TASK REQUIREMENTS: Tally the lines in the records underneath that contain the string "Python", and state the figure by itself.

** start **

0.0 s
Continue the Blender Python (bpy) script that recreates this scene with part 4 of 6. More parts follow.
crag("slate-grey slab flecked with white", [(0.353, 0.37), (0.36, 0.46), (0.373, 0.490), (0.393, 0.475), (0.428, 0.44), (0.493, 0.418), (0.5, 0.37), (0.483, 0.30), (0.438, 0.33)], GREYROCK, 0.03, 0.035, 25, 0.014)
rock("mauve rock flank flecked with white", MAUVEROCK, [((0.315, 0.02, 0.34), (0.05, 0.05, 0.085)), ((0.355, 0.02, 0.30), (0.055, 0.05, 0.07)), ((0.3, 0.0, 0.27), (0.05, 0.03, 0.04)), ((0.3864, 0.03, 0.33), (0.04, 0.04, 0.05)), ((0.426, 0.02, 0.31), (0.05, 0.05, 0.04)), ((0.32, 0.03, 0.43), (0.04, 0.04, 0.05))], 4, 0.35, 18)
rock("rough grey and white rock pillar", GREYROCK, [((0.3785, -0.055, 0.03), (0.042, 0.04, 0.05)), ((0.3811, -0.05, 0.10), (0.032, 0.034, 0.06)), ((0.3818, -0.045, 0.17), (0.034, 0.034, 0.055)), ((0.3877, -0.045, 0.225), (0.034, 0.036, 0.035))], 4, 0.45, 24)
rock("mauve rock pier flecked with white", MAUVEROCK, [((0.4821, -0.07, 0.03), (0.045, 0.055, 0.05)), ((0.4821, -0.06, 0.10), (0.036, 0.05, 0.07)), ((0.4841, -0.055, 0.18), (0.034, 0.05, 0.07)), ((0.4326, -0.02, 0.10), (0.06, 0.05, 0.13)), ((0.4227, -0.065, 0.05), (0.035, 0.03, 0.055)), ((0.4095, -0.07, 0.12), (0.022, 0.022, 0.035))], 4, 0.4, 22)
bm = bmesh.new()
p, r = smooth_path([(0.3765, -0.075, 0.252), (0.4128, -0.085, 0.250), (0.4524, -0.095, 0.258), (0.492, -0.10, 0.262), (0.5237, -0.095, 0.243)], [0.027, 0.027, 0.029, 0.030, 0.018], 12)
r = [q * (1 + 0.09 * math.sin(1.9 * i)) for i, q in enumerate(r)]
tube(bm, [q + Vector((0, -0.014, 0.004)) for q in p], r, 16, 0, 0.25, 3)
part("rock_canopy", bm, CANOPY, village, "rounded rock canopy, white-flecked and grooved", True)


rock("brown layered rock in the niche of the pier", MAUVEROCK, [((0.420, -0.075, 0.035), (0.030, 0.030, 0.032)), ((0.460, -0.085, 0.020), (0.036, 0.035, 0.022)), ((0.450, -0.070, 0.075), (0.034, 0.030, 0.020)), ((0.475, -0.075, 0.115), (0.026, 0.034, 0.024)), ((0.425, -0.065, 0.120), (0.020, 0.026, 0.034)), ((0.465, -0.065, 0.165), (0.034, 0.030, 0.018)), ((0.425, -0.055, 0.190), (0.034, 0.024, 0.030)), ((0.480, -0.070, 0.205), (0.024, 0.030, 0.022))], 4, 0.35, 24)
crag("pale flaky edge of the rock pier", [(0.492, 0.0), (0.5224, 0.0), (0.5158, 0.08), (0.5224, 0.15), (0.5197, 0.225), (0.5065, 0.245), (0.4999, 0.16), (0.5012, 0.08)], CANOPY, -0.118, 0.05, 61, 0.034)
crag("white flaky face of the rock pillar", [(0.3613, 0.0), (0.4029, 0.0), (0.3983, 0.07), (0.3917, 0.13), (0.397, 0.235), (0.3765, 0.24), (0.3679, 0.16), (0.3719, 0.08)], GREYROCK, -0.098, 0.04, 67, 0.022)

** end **
** start **

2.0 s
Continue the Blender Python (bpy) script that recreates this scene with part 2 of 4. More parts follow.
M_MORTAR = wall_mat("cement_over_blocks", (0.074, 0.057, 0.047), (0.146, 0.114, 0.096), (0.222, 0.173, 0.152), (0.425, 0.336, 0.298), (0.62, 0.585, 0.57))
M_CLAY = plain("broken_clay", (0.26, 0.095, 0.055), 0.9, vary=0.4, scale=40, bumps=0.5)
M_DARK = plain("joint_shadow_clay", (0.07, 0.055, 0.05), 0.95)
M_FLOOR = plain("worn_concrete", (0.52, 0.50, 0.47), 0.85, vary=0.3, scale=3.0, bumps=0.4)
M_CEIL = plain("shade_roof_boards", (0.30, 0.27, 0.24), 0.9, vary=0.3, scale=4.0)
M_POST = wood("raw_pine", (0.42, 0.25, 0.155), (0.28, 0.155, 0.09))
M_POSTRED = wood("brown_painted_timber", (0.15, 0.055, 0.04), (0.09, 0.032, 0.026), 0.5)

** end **

TASK RESULT: 2